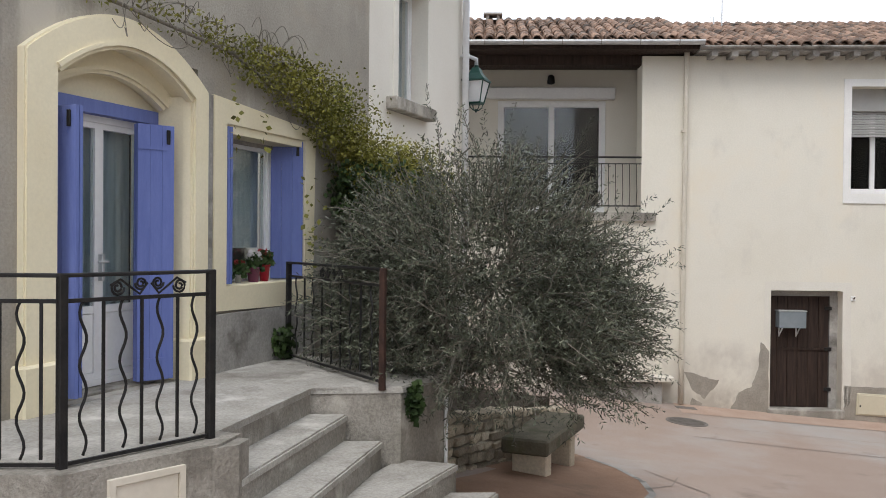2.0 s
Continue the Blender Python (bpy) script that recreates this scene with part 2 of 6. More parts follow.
# ---- materials ----
M_road = material("road_pink_asphalt", ((0.34, 0.26, 0.215), (0.41, 0.33, 0.28)), 0.35, 0.9, 0.35, 90, stain=[((0.38, 0.345, 0.32), 0.3, 0.45, 0.62), ((0.24, 0.19, 0.16), 1.3, 0.6, 0.75)])
M_cream = material("cream_render", ((0.74, 0.70, 0.60), (0.82, 0.79, 0.71)), 0.5, 0.92, 0.15, 35, stain=[((0.64, 0.61, 0.54), 1.7, 0.58, 0.8, (1, 1, 0.6)), ((0.76, 0.68, 0.54), 0.5, 0.5, 0.75), ((0.60, 0.57, 0.50), 0.9, 0.6, 0.85, (1, 1, 0.3))], bands=[((0.60, 0.56, 0.49), -0.8, 0.9, 0.9, 1.0, (1, 1, 0.7), 1.6), ((0.62, 0.53, 0.42), -0.7, 0.0, 0.35, 1.2), ((0.46, 0.42, 0.36), -0.8, 0.22, 0.6, 1.6, (1, 1, 0.8), 2.4)])
M_grey = material("grey_cement_render", ((0.31, 0.285, 0.245), (0.46, 0.43, 0.375)), 0.7, 0.95, 0.5, 50, stain=[((0.52, 0.485, 0.42), 1.3, 0.55, 0.68, (1, 1, 0.22)), ((0.18, 0.16, 0.14), 1.7, 0.53, 0.70, (1, 1, 0.2)), ((0.40, 0.35, 0.28), 0.8, 0.55, 0.7)])
M_surround = material("pale_yellow_surround", ((0.76, 0.68, 0.48), (0.82, 0.75, 0.56)), 1.0, 0.85, 0.12, 40)
M_white_render = material("off_white_render", ((0.72, 0.68, 0.60), (0.80, 0.77, 0.70)), 0.5, 0.92, 0.12, 40)
M_c_render = material("pale_grey_render", ((0.74, 0.72, 0.655), (0.81, 0.795, 0.735)), 0.6, 0.92, 0.1, 40)
M_limestone = material("limestone_dressing", ((0.58, 0.50, 0.38), (0.70, 0.63, 0.50)), 2.0, 0.9, 0.3, 40, vary=0.15)
M_fwall = material("weathered_render", ((0.42, 0.375, 0.33), (0.60, 0.55, 0.49)), 1.1, 0.96, 3.0, 26, grit=0.95, stain=[((0.60, 0.54, 0.43), 0.7, 0.56, 0.66, (1, 1, 2.4)), ((0.27, 0.25, 0.22), 1.3, 0.54, 0.7, (1, 1, 0.7)), ((0.14, 0.125, 0.11), 13.0, 0.54, 0.60), ((0.16, 0.145, 0.125), 34.0, 0.56, 0.62), ((0.74, 0.70, 0.62), 21.0, 0.575, 0.62), ((0.70, 0.65, 0.56), 7.0, 0.63, 0.66)], bands=[((0.55, 0.49, 0.385), 2.5, 3.05, 0.5, 1.1, (1, 1, 1.6), 2.2), ((0.055, 0.05, 0.045), 1.62, 2.32, 0.5, 1.5, (1, 1, 1), 5.0)])
M_rwall = material("ochre_render", ((0.55, 0.46, 0.31), (0.68, 0.59, 0.43)), 1.2, 0.96, 1.4, 30, grit=0.6, stain=[((0.44, 0.40, 0.33), 1.6, 0.54, 0.66, (1, 1, 0.5)), ((0.50, 0.465, 0.40), 2.6, 0.54, 0.60), ((0.66, 0.57, 0.40), 1.9, 0.57, 0.62), ((0.26, 0.225, 0.18), 4.0, 0.6, 0.66), ((0.34, 0.29, 0.22), 9.0, 0.56, 0.64, (1, 1, 0.55))], bands=[((0.30, 0.27, 0.225), 1.75, 12.0, 0.9, 1.5, (1.2, 1.2, 0.8), 0), ((0.13, 0.118, 0.10), 1.7, 12.0, 0.9, 1.5, (1.0, 1.0, 0.9), 16.0)])
M_stone = material("rubble_stone", ((0.40, 0.345, 0.255), (0.58, 0.515, 0.40)), 4.0, 0.95, 1.0, 45, vary=0.5, grit=0.6, stain=[((0.10, 0.09, 0.08), 3.0, 0.62, 0.8)], world_size=True)
M_mortar = material("lime_mortar", ((0.26, 0.22, 0.16), (0.36, 0.31, 0.23)), 3.0, 0.97, 0.7, 50)
M_dstone = material("pale_rubble_stone", ((0.62, 0.545, 0.445), (0.80, 0.725, 0.615)), 4.0, 0.95, 0.6, 45, vary=0.25, world_size=True)
M_concrete = material("worn_concrete", ((0.26, 0.24, 0.205), (0.38, 0.355, 0.315)), 2.0, 0.92, 0.6, 45, grit=0.6, stain=[((0.47, 0.44, 0.39), 2.2, 0.52, 0.66), ((0.15, 0.135, 0.115), 3.0, 0.54, 0.72, (1, 1, 0.4))])
M_tread = material("pale_worn_cement", ((0.36, 0.34, 0.305), (0.50, 0.48, 0.44)), 2.4, 0.92, 0.5, 45, grit=0.5, stain=[((0.60, 0.58, 0.54), 2.0, 0.54, 0.68), ((0.24, 0.22, 0.19), 3.2, 0.56, 0.72)])
M_plinth = material("bare_cement_plinth", ((0.30, 0.285, 0.265), (0.43, 0.41, 0.38)), 2.5, 0.95, 0.4, 40, stain=[((0.50, 0.48, 0.45), 1.8, 0.56, 0.68), ((0.14, 0.13, 0.115), 2.2, 0.52, 0.66)])
M_blue = material("blue_painted_wood", ((0.125, 0.165, 0.42), (0.16, 0.205, 0.48)), 3.0, 0.55, 0.08, 30, stretch=(6, 6, 1))
M_white = material("white_plastic", ((0.80, 0.80, 0.81), (0.86, 0.86, 0.86)), 3.0, 0.4, 0.02, 30)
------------
:: WORK REQUIRED ::
Quote the material word for word, dropping any images it holds.

:: ANSWER TO THE EXERCISE ::
2.0 s
Continue the Blender Python (bpy) script that recreates this scene with part 2 of 6. More parts follow.
# ---- materials ----
M_road = material("road_pink_asphalt", ((0.34, 0.26, 0.215), (0.41, 0.33, 0.28)), 0.35, 0.9, 0.35, 90, stain=[((0.38, 0.345, 0.32), 0.3, 0.45, 0.62), ((0.24, 0.19, 0.16), 1.3, 0.6, 0.75)])
M_cream = material("cream_render", ((0.74, 0.70, 0.60), (0.82, 0.79, 0.71)), 0.5, 0.92, 0.15, 35, stain=[((0.64, 0.61, 0.54), 1.7, 0.58, 0.8, (1, 1, 0.6)), ((0.76, 0.68, 0.54), 0.5, 0.5, 0.75), ((0.60, 0.57, 0.50), 0.9, 0.6, 0.85, (1, 1, 0.3))], bands=[((0.60, 0.56, 0.49), -0.8, 0.9, 0.9, 1.0, (1, 1, 0.7), 1.6), ((0.62, 0.53, 0.42), -0.7, 0.0, 0.35, 1.2), ((0.46, 0.42, 0.36), -0.8, 0.22, 0.6, 1.6, (1, 1, 0.8), 2.4)])
M_grey = material("grey_cement_render", ((0.31, 0.285, 0.245), (0.46, 0.43, 0.375)), 0.7, 0.95, 0.5, 50, stain=[((0.52, 0.485, 0.42), 1.3, 0.55, 0.68, (1, 1, 0.22)), ((0.18, 0.16, 0.14), 1.7, 0.53, 0.70, (1, 1, 0.2)), ((0.40, 0.35, 0.28), 0.8, 0.55, 0.7)])
M_surround = material("pale_yellow_surround", ((0.76, 0.68, 0.48), (0.82, 0.75, 0.56)), 1.0, 0.85, 0.12, 40)
M_white_render = material("off_white_render", ((0.72, 0.68, 0.60), (0.80, 0.77, 0.70)), 0.5, 0.92, 0.12, 40)
M_c_render = material("pale_grey_render", ((0.74, 0.72, 0.655), (0.81, 0.795, 0.735)), 0.6, 0.92, 0.1, 40)
M_limestone = material("limestone_dressing", ((0.58, 0.50, 0.38), (0.70, 0.63, 0.50)), 2.0, 0.9, 0.3, 40, vary=0.15)
M_fwall = material("weathered_render", ((0.42, 0.375, 0.33), (0.60, 0.55, 0.49)), 1.1, 0.96, 3.0, 26, grit=0.95, stain=[((0.60, 0.54, 0.43), 0.7, 0.56, 0.66, (1, 1, 2.4)), ((0.27, 0.25, 0.22), 1.3, 0.54, 0.7, (1, 1, 0.7)), ((0.14, 0.125, 0.11), 13.0, 0.54, 0.60), ((0.16, 0.145, 0.125), 34.0, 0.56, 0.62), ((0.74, 0.70, 0.62), 21.0, 0.575, 0.62), ((0.70, 0.65, 0.56), 7.0, 0.63, 0.66)], bands=[((0.55, 0.49, 0.385), 2.5, 3.05, 0.5, 1.1, (1, 1, 1.6), 2.2), ((0.055, 0.05, 0.045), 1.62, 2.32, 0.5, 1.5, (1, 1, 1), 5.0)])
M_rwall = material("ochre_render", ((0.55, 0.46, 0.31), (0.68, 0.59, 0.43)), 1.2, 0.96, 1.4, 30, grit=0.6, stain=[((0.44, 0.40, 0.33), 1.6, 0.54, 0.66, (1, 1, 0.5)), ((0.50, 0.465, 0.40), 2.6, 0.54, 0.60), ((0.66, 0.57, 0.40), 1.9, 0.57, 0.62), ((0.26, 0.225, 0.18), 4.0, 0.6, 0.66), ((0.34, 0.29, 0.22), 9.0, 0.56, 0.64, (1, 1, 0.55))], bands=[((0.30, 0.27, 0.225), 1.75, 12.0, 0.9, 1.5, (1.2, 1.2, 0.8), 0), ((0.13, 0.118, 0.10), 1.7, 12.0, 0.9, 1.5, (1.0, 1.0, 0.9), 16.0)])
M_stone = material("rubble_stone", ((0.40, 0.345, 0.255), (0.58, 0.515, 0.40)), 4.0, 0.95, 1.0, 45, vary=0.5, grit=0.6, stain=[((0.10, 0.09, 0.08), 3.0, 0.62, 0.8)], world_size=True)
M_mortar = material("lime_mortar", ((0.26, 0.22, 0.16), (0.36, 0.31, 0.23)), 3.0, 0.97, 0.7, 50)
M_dstone = material("pale_rubble_stone", ((0.62, 0.545, 0.445), (0.80, 0.725, 0.615)), 4.0, 0.95, 0.6, 45, vary=0.25, world_size=True)
M_concrete = material("worn_concrete", ((0.26, 0.24, 0.205), (0.38, 0.355, 0.315)), 2.0, 0.92, 0.6, 45, grit=0.6, stain=[((0.47, 0.44, 0.39), 2.2, 0.52, 0.66), ((0.15, 0.135, 0.115), 3.0, 0.54, 0.72, (1, 1, 0.4))])
M_tread = material("pale_worn_cement", ((0.36, 0.34, 0.305), (0.50, 0.48, 0.44)), 2.4, 0.92, 0.5, 45, grit=0.5, stain=[((0.60, 0.58, 0.54), 2.0, 0.54, 0.68), ((0.24, 0.22, 0.19), 3.2, 0.56, 0.72)])
M_plinth = material("bare_cement_plinth", ((0.30, 0.285, 0.265), (0.43, 0.41, 0.38)), 2.5, 0.95, 0.4, 40, stain=[((0.50, 0.48, 0.45), 1.8, 0.56, 0.68), ((0.14, 0.13, 0.115), 2.2, 0.52, 0.66)])
M_blue = material("blue_painted_wood", ((0.125, 0.165, 0.42), (0.16, 0.205, 0.48)), 3.0, 0.55, 0.08, 30, stretch=(6, 6, 1))
M_white = material("white_plastic", ((0.80, 0.80, 0.81), (0.86, 0.86, 0.86)), 3.0, 0.4, 0.02, 30)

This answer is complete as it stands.